This morning was going to be a productive time as I worked through the comments on my essay and turned it into something so much better than it currently is. But after an hour and a half failing to rewrite one paragraph, two cups of coffee and 50g of extremely dark chocolate I am no further forward. The grey matter is clearly very dull today. So I have opted for plan B which is to do some reflecting on the whole thing - which is one of the things I'm meant to do anyway.
The first observation is that the comments are really helpful, but it strikes me is that one of the threads is about style of writing, and how what I'm now being asked to do is what I spent four years being told off for doing! If I'm honest, what I'm now being asked for is more the way I have traditionally written - tell them what you're going to tell 'em, tell 'em, and tell 'em what you've told 'em. But for four years I was told 'remove all this connective stuff' or 'you don't need to to explain what you're going to do next.' I find I am more bemused by all this than I would have anticipated. Having adapted to one set of demands, it isn't so easy to change back even to what feels 'better.'
Related to - or maybe intrinsic to - this is 'know your audience' and this is tricky too. Just who am I writing for this time? Is it the group of Baptists who will be the ultimate recipients or is it the university for whom it is a requirement? This creates a strange kind of tension in the writing, because the same piece of work has to serve two different functions and two different audiences. What I can 'take as read' in one context I can't in the other. Allied to all this is that this piece is meant to be part of greater whole, a portfolio of work that will ultimately demonstrate (or fail to) a level of competence as an academic researcher. How much should it 'stand alone' within that and how much can it implicitly build on or draw from the work of last year? In other words, how much can it 'take as read' in the context of the portfolio? In the end, I think I am going to have explain stuff that in the context of the overall project ought to be able to be taken as read, simply because a unique piece of writing can't assume the reader has a clue where I'm coming from. I find myself wondering quite what the university is measuring here - is it solely the quality of my argument or is there some recognition of targeting a piece at a specific audience who requirements may be other than those of the marker?
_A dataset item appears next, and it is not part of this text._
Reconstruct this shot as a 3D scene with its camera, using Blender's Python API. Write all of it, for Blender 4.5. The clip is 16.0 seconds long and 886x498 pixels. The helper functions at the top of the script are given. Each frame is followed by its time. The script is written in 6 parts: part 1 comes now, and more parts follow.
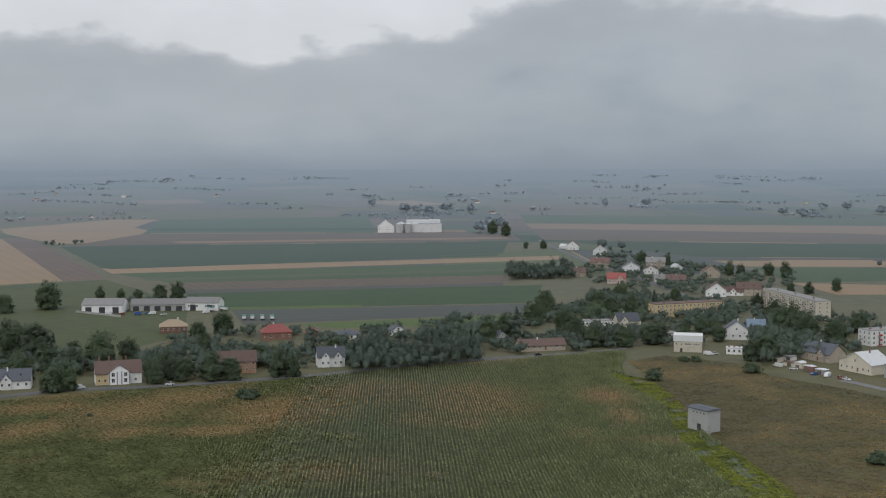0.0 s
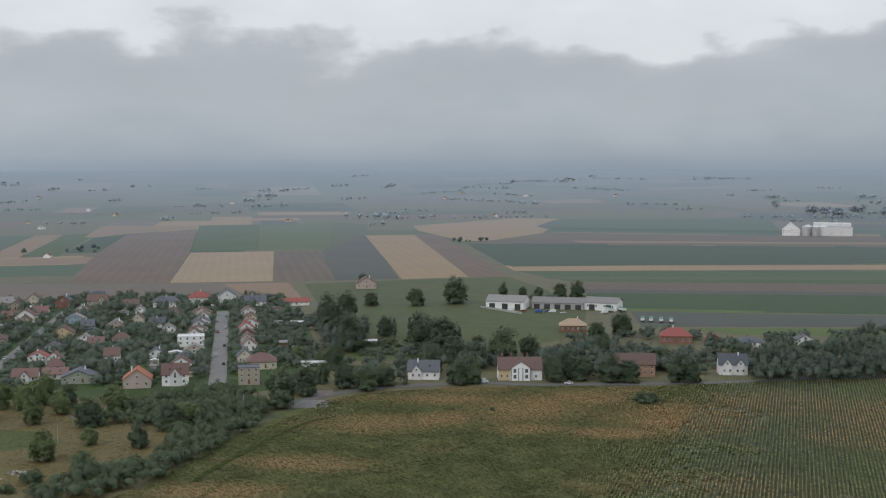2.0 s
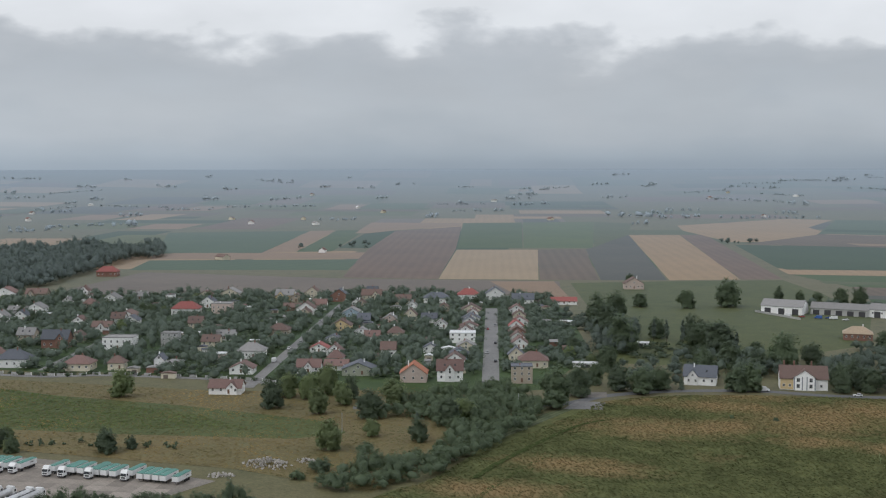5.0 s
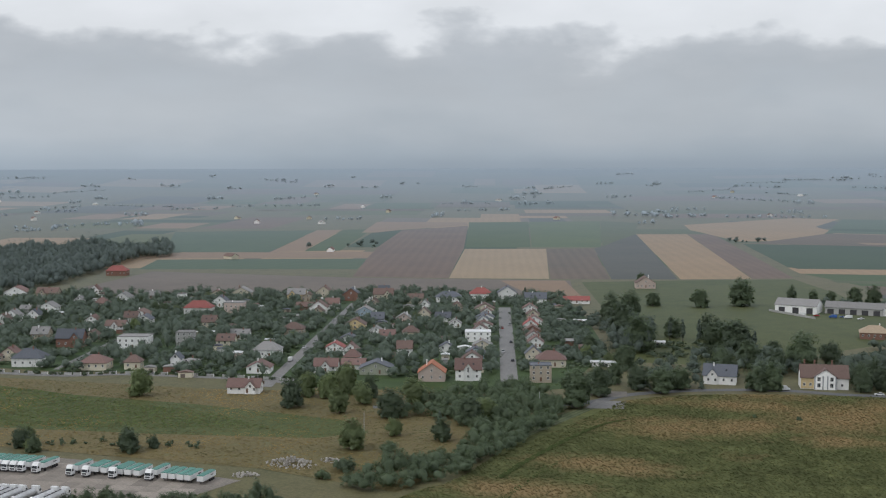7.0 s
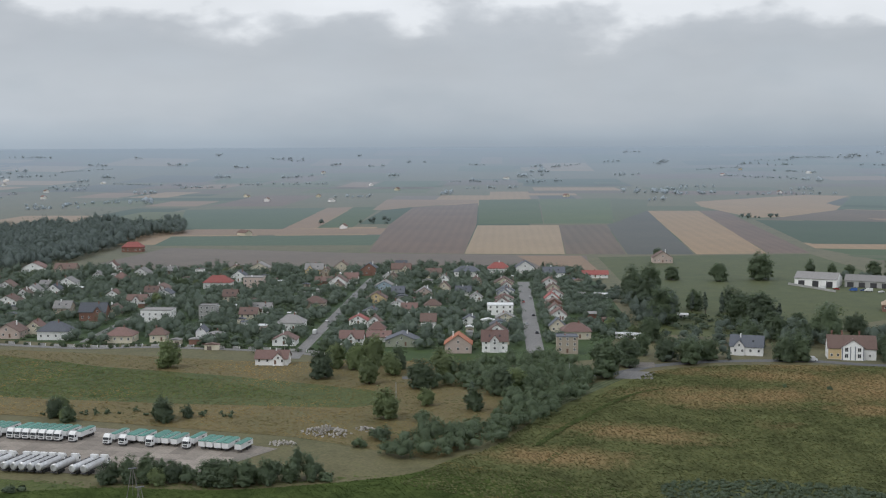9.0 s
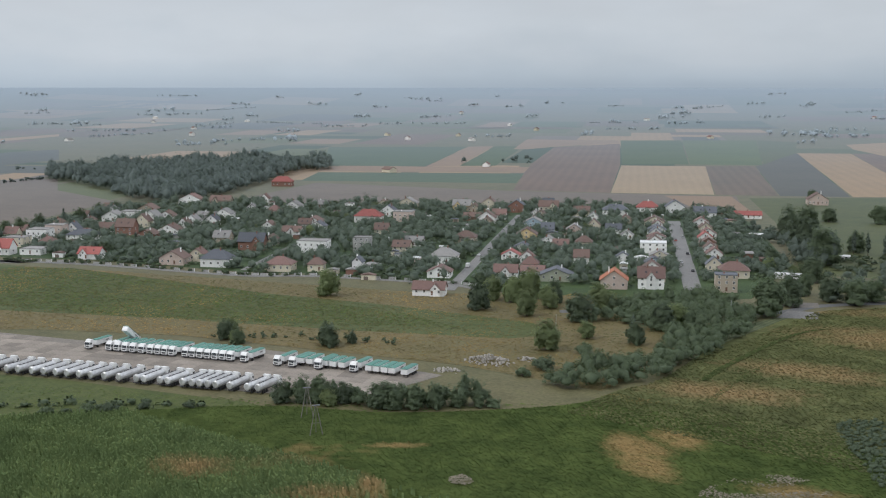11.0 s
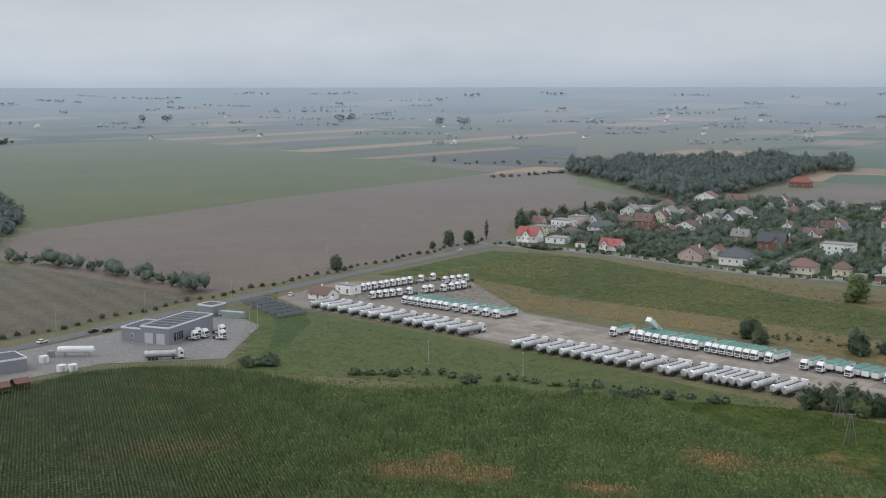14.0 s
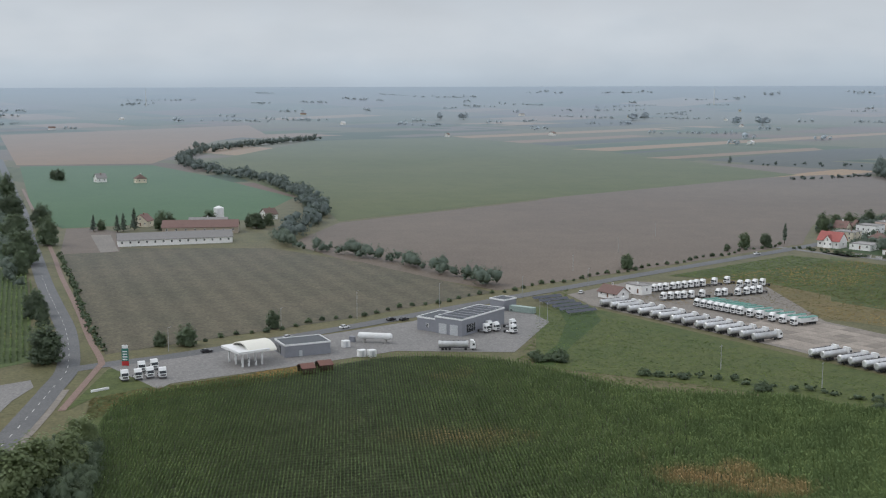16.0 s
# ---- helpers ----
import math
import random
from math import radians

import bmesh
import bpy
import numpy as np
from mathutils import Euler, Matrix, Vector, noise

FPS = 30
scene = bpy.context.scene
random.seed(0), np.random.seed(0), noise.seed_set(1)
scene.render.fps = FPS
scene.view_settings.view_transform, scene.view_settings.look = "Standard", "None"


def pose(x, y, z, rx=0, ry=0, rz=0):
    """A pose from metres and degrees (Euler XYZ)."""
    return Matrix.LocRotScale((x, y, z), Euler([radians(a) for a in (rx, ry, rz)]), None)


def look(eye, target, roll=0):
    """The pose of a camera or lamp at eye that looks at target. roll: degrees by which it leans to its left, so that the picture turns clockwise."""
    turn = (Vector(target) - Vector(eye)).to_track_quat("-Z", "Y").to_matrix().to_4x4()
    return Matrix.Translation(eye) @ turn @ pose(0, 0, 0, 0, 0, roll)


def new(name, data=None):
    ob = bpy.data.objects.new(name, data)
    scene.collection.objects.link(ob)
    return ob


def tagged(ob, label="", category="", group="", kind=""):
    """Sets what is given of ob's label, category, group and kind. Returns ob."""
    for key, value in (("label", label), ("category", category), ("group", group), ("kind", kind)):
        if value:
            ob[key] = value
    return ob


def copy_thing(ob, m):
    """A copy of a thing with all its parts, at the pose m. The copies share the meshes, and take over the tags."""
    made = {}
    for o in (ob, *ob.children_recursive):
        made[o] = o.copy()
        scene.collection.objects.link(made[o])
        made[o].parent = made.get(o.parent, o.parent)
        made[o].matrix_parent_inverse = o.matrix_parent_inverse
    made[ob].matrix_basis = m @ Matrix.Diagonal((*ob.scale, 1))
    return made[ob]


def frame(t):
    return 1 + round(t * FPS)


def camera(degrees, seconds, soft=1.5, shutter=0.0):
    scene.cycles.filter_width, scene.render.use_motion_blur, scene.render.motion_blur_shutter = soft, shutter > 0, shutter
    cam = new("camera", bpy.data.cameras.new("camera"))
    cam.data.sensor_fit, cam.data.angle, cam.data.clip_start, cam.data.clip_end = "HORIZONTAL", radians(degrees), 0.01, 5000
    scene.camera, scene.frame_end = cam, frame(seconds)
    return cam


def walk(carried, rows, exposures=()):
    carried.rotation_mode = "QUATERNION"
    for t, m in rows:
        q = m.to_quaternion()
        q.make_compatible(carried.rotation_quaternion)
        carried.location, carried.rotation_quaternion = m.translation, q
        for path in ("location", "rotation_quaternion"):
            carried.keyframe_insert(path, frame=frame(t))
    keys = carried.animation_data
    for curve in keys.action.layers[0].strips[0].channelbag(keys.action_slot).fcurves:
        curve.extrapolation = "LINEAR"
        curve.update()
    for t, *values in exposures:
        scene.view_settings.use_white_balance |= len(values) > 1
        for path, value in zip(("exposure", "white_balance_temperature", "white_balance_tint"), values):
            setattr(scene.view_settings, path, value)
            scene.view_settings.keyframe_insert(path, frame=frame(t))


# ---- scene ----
# Camera: a drone that drifts west about 105 m over the fields and pans.
cam = camera(41.08, 16.0, soft=1.15)
ROWS = [  # seconds, east, north, height, heading, pitch, roll
    (0.0, -0.00, 0.00, 110.50, -0.000, -4.099, 0.001),
    (0.5, -0.76, 2.05, 110.59, 4.159, -4.111, 0.043),
    (1.0, -1.53, 4.04, 110.68, 8.485, -4.125, 0.065),
    (1.5, -2.45, 5.84, 110.77, 13.396, -4.111, 0.065),
    (2.0, -3.64, 7.30, 110.85, 19.091, -4.088, 0.081),
    (2.5, -5.09, 8.31, 110.91, 24.819, -4.079, 0.071),
    (3.0, -6.68, 8.97, 110.96, 29.894, -4.079, 0.074),
    (3.5, -8.44, 9.26, 111.00, 31.456, -4.081, 0.062),
    (6.0, -18.80, 7.75, 110.97, 31.515, -4.157, 0.065),
    (6.5, -20.90, 7.08, 110.78, 31.531, -4.154, 0.076),
    (7.0, -23.06, 6.19, 110.34, 31.577, -4.164, 0.064),
    (7.5, -25.32, 5.04, 109.62, 31.588, -4.175, 0.041),
    (8.0, -27.75, 3.65, 108.66, 31.574, -4.175, 0.024),
    (10.5, -40.68, -4.40, 102.82, 34.385, -7.971, -0.111),
    (11.0, -43.20, -5.93, 101.90, 38.215, -7.939, -0.078),
    (11.5, -45.55, -7.44, 101.20, 42.274, -7.915, -0.049),
    (12.0, -47.62, -9.02, 100.67, 46.391, -7.916, 0.018),
    (12.5, -49.18, -10.42, 100.27, 51.340, -7.927, 0.051),
    (13.0, -50.16, -11.42, 99.99, 56.350, -7.933, 0.046),
    (13.5, -50.69, -12.10, 99.79, 59.025, -7.934, 0.054),
    (14.0, -50.98, -12.57, 99.65, 62.328, -7.942, 0.066),
    (14.5, -51.14, -12.97, 99.54, 65.087, -7.963, 0.070),
    (15.0, -51.22, -13.41, 99.45, 68.417, -7.943, 0.105),
    (15.5, -51.21, -13.87, 99.35, 73.071, -7.966, 0.142),
    (16.0, -51.12, -14.28, 99.26, 76.335, -7.967, 0.136),
]
walk(cam, [(t, pose(x, y, z, 90 + p, r, h)) for t, x, y, z, h, p, r in ROWS],
     exposures=[(0, 0.03), (3.5, 0.23), (8.2, 0.23), (10.3, 0.50), (16, 0.44)])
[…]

There is something here, I think, about writing within a 'community' that relates to what I'm trying to research (and makes me think I should have opted for scientific research where I didn't have to ask this kind of questions in quite the same way). I am wanting to challenge something about what seems to taken-for-grantedness in the audience and aims of writing denominational history, but I need some sort of taken-for-grantedness in which to be able to express my thoughts - no wonder my grey matter is so dull!
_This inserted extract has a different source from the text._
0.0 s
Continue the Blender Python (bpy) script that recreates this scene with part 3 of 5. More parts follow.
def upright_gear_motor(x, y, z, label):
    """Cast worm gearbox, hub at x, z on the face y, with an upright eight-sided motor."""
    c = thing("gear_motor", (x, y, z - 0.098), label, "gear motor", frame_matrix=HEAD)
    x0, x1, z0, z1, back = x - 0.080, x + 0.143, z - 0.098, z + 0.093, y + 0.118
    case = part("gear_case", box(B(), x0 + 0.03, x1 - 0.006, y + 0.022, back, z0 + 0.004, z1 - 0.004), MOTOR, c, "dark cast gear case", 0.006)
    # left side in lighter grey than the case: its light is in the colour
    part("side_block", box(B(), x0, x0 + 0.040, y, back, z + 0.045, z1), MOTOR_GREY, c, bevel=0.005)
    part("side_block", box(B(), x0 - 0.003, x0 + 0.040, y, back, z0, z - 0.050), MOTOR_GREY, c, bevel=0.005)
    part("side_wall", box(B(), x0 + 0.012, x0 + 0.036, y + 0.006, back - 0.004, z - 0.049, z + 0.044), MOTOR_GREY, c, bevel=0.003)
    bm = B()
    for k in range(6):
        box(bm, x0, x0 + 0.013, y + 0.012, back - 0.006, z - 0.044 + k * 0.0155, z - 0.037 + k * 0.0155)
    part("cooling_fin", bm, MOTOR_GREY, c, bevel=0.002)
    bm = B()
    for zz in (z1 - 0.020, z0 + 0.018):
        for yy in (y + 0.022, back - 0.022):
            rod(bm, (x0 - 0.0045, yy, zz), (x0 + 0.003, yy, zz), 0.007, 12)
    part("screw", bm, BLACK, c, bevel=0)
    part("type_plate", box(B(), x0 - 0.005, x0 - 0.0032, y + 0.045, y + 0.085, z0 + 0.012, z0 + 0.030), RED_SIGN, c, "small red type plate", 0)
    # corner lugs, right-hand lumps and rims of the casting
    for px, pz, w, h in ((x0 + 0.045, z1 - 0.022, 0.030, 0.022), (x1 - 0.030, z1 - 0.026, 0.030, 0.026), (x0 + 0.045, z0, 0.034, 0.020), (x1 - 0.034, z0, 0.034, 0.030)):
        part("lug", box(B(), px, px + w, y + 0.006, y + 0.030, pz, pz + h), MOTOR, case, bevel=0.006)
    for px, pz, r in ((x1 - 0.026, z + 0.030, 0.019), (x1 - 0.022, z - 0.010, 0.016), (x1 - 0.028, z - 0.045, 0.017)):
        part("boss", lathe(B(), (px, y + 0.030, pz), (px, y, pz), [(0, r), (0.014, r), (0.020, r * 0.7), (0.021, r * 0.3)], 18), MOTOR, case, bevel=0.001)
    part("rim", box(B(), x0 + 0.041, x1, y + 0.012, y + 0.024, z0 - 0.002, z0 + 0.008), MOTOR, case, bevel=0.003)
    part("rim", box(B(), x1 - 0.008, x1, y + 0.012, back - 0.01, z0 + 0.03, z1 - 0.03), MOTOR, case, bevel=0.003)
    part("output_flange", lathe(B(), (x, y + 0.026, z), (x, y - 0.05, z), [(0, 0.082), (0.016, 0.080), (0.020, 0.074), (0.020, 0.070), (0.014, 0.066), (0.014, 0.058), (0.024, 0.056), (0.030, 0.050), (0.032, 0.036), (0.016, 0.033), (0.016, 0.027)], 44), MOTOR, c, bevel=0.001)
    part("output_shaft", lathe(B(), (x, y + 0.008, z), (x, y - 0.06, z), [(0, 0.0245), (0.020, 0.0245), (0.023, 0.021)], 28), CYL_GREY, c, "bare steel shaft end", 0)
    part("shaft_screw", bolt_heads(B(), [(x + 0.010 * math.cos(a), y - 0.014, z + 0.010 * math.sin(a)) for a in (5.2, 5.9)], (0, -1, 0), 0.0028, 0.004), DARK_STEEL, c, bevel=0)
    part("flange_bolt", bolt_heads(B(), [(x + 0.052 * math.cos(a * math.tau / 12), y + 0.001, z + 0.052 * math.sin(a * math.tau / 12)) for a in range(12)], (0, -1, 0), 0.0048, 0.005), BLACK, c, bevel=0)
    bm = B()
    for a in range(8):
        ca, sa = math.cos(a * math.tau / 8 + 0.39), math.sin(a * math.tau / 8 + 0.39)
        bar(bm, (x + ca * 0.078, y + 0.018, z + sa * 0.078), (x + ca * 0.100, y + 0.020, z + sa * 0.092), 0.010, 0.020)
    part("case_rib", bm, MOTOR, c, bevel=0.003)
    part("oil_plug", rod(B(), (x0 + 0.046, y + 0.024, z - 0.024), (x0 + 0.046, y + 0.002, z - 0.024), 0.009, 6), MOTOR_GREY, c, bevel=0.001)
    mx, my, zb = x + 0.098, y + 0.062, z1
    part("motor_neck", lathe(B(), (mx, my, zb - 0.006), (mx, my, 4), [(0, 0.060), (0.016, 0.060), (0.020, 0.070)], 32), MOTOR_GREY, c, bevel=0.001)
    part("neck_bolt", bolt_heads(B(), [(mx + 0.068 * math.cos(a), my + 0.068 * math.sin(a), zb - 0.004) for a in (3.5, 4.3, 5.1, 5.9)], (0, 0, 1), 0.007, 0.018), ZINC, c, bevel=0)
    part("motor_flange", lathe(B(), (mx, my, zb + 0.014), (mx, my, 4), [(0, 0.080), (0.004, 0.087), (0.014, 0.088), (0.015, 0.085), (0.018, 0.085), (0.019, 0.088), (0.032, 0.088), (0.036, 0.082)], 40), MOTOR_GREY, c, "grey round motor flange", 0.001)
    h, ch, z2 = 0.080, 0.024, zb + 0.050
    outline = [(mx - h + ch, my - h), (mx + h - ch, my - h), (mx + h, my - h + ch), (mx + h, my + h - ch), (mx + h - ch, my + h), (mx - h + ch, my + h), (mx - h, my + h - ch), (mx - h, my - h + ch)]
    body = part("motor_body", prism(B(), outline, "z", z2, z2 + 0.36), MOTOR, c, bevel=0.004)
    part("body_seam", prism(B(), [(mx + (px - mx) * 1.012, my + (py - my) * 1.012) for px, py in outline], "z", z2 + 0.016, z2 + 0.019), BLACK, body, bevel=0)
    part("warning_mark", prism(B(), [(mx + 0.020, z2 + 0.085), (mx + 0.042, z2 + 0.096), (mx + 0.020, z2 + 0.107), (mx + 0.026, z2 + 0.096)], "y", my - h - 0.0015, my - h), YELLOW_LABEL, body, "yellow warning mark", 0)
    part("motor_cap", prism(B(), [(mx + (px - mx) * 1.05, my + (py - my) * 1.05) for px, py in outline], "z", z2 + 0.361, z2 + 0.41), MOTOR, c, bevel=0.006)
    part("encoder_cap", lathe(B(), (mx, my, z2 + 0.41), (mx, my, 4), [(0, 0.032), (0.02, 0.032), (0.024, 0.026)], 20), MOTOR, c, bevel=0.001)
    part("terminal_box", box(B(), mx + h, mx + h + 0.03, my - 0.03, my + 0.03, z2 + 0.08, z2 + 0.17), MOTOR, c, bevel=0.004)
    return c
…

I think that somewhere in what I've written is a reasonably good essay trying to get out, but that lots of factors are conspiring to make that difficult to achieve. There is more to it than trying to find a writing style and a target audience, and there is more to it than me being tired, not having much time or not the world's greatest wordsmith. There is also a whole heap of accumulated/assimilated stuff that conspires to undermine. There are the comments of some that 'practical theology' is not real theology, that if one could do 'proper' theology (by which I assume they mean dogmatics/systematics) one wouldn't bother with this stuff. On top of this are comments that a professional doctorate is 'taught' and 'not really a doctorate at all', that it is easier than a real PhD and somehow lesser. Different, it seems, is not an option. I begin to gain a glimpse of how teenagers feel when my generation dismisses GCSEs and new style modular A levels. When you work hard to do the best you can within a given system and with unique constraints, the last thing you need is someone else to demean the end product. So when the words aren't flowing, you can feeling triply fikk.
I am really enjoying my work (even though the literature review last year was a bit of a drag!) and am learning lots of new things along the way. I am enjoying working with a Anglican historian and a Baptist theologian, as each brings different insights and questions to my work. I am enjoying finding out new information (the sort of 'banking' stuff that is sometimes disparaged by pedagogy people). I am enjoying using my brain - even on the days it is very, very dull.
I am told most post grad students live in perpetual fear of being 'found out' for the frauds we believe ourselves to be. When I hear 'real PhD' students talking about their work and reeling off complicated ideas I become the more aware of my own limitations. When I talk to ordinary 'people in the pew' about what I'm doing and they seem to get it, I feel reassured that the important 'edge' of practical theology - that it relates to real people who don't have a whole string of letters before/after their name - is there in some measure.
Probably this amounts to several hundred words of self indulgent waffle that would better have been confined to a private folder. But then I wonder, how many other people there are - competent, hard working, and some with amazing natural intelligence - who might actually benefit, as I do periodically, from hearing seemingly strong people admit to their struggles or insecurities? One of the justified criticisms of Christians is our fake cheerfulness, of saying we are 'fine' when we are in fact Feeling Inadequate, Needing Encouragement. My grey matter does feel rather dull today, and I still need to sort this essay into a better form before it can be submitted for marking. but I also know (i) that I remain convinced it is work worth doing (ii) that those who offer comments are 'on my side' and that (iii) if I'm honest, and with my past track record, I am capable of producing a decent essay!